▶ **Directive**
Gather all lines containing the string "Vector" and copy them out.

▶ **Material provided**
[Begin]
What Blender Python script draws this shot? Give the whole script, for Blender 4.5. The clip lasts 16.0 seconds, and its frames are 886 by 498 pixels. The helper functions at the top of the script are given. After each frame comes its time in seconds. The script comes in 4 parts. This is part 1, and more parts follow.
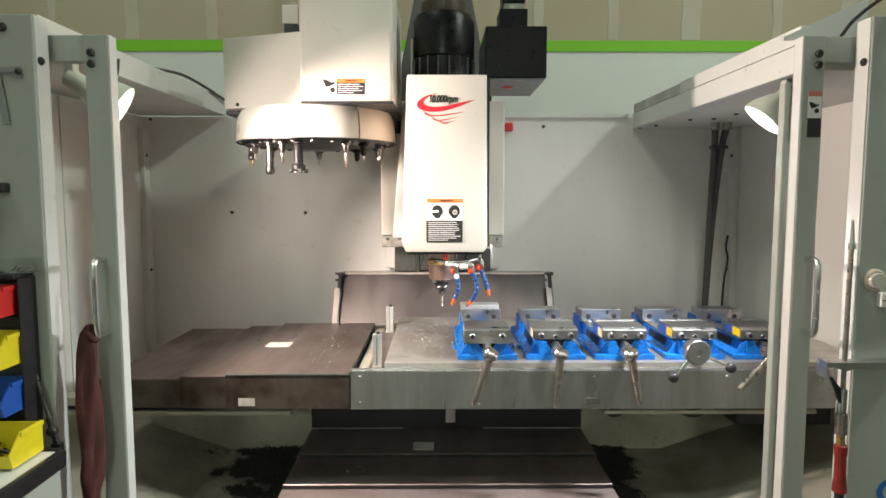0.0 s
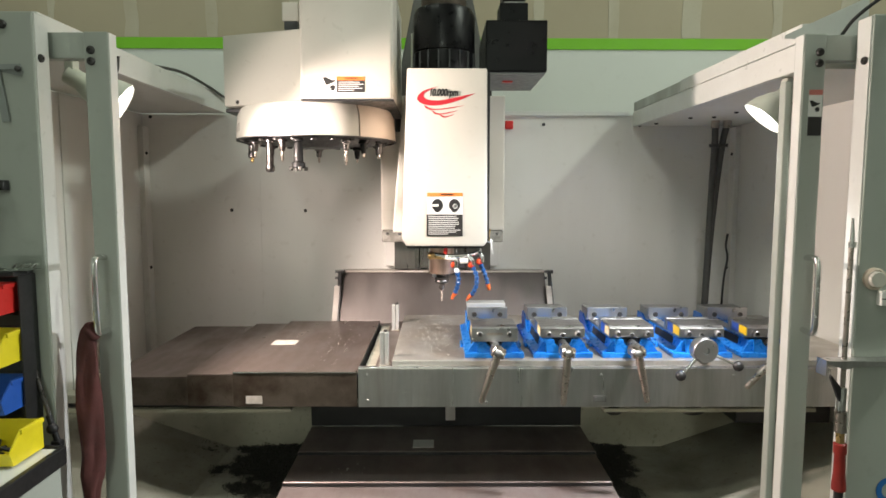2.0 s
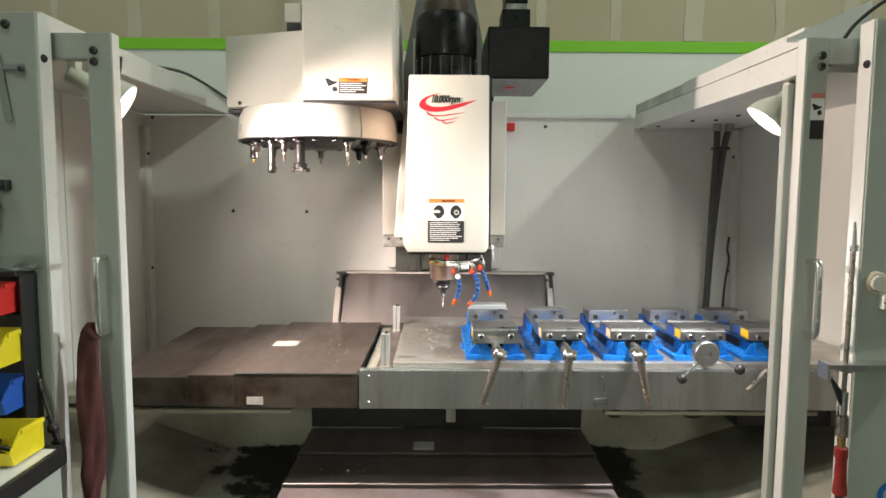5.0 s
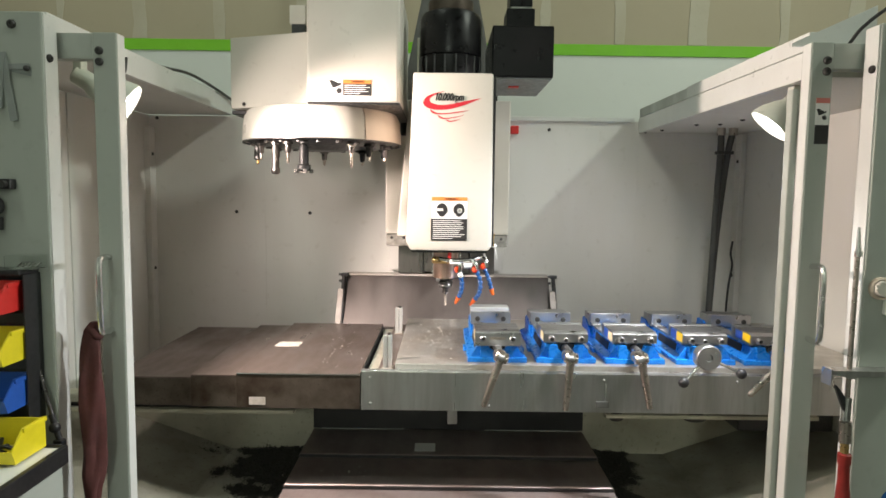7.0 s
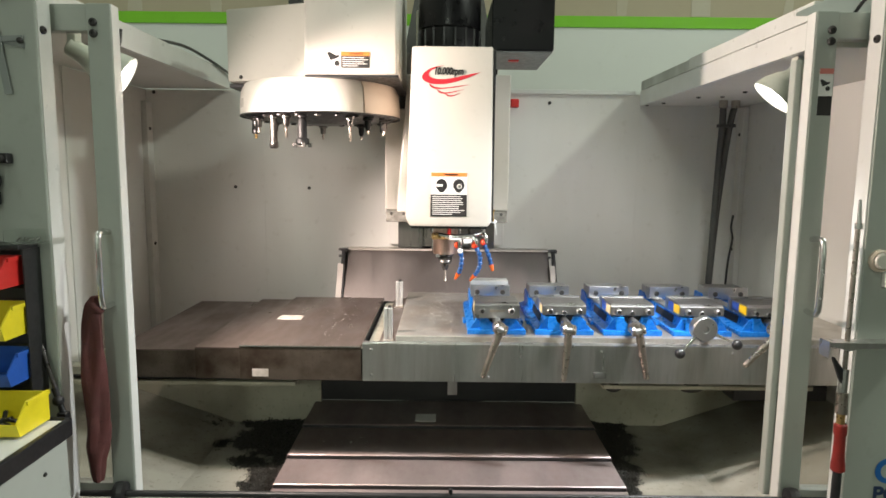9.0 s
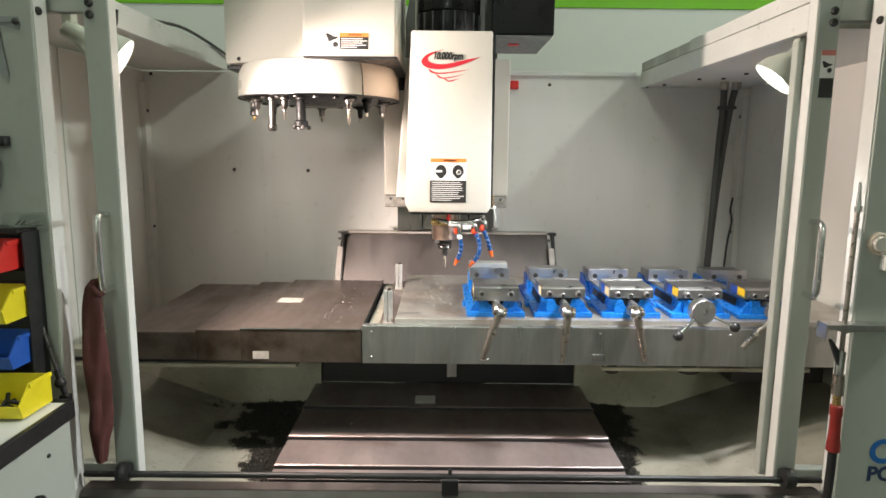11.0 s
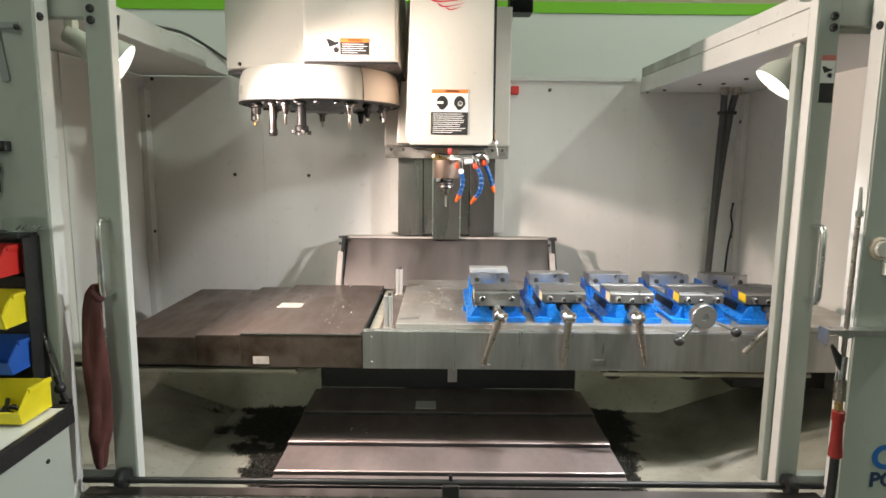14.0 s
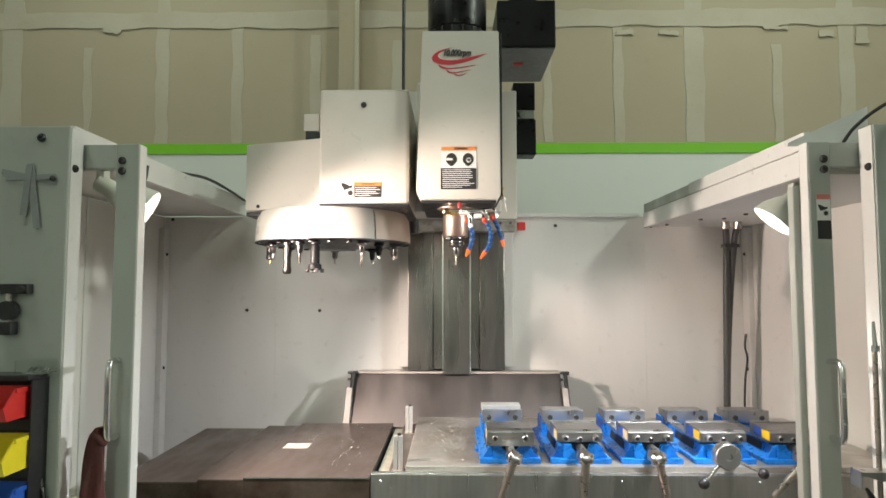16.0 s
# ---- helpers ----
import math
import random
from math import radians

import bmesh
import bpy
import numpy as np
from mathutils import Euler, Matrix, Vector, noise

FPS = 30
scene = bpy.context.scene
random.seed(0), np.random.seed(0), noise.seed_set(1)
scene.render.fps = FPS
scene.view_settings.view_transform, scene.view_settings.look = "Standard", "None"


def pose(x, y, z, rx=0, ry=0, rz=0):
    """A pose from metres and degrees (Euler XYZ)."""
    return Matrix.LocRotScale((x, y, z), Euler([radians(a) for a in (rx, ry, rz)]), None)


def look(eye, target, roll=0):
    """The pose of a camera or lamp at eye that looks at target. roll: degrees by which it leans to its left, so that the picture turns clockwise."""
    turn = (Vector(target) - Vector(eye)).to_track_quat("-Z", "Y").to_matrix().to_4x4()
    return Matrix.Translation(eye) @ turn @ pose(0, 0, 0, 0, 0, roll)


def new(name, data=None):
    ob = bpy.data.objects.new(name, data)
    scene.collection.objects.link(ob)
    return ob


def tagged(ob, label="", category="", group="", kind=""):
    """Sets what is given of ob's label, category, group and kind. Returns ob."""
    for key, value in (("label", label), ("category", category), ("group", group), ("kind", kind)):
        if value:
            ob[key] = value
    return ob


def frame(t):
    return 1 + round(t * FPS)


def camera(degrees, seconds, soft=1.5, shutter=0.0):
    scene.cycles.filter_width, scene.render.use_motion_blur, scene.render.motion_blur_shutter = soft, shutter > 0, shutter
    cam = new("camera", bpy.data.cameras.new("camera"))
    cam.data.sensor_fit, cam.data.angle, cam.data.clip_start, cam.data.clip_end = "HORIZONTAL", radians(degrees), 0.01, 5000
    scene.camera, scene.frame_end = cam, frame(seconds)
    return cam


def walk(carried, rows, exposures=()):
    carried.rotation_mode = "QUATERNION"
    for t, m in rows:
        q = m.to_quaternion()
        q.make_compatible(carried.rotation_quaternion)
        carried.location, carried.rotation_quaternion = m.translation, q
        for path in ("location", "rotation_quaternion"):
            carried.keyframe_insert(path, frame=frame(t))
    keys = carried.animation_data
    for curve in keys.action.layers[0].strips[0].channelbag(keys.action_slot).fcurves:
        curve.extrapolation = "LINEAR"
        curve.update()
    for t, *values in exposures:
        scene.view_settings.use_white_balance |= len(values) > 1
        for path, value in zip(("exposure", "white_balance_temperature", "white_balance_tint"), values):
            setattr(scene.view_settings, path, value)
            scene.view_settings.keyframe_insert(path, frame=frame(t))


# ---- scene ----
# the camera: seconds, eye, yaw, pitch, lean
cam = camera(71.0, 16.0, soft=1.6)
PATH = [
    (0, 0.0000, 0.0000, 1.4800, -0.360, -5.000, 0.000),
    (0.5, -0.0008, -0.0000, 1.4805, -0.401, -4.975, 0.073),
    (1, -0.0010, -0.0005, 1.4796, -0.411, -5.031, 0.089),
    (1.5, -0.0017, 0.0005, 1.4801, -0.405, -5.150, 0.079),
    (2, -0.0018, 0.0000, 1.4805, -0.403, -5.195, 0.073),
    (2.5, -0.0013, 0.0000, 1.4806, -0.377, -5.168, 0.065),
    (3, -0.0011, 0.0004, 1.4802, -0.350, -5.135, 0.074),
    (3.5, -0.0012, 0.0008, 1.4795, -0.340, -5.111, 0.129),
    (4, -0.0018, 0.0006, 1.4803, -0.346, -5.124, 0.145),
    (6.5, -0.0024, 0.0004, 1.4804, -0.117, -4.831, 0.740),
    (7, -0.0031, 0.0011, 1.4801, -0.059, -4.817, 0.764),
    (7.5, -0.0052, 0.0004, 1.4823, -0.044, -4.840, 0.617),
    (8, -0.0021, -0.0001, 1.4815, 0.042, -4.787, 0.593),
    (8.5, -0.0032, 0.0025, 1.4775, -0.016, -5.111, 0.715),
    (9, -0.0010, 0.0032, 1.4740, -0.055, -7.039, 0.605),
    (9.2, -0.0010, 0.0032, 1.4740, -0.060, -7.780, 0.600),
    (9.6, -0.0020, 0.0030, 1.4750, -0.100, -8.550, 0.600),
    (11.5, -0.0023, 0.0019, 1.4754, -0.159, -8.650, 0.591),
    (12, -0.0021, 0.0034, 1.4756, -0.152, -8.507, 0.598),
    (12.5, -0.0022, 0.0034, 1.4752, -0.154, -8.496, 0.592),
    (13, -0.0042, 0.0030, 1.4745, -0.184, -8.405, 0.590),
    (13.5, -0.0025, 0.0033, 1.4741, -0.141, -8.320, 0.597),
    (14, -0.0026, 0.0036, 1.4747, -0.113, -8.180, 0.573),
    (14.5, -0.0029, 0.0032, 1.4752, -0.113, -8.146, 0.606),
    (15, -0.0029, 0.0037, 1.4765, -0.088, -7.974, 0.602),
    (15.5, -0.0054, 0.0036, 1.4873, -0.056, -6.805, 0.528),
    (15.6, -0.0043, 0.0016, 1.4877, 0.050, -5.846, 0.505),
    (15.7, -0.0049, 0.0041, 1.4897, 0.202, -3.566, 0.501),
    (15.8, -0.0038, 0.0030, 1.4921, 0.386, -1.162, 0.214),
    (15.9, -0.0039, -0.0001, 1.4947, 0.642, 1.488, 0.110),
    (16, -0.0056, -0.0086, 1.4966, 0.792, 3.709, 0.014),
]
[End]
▶ **Output of the exercise**
from mathutils import Euler, Matrix, Vector, noise
    turn = (Vector(target) - Vector(eye)).to_track_quat("-Z", "Y").to_matrix().to_4x4()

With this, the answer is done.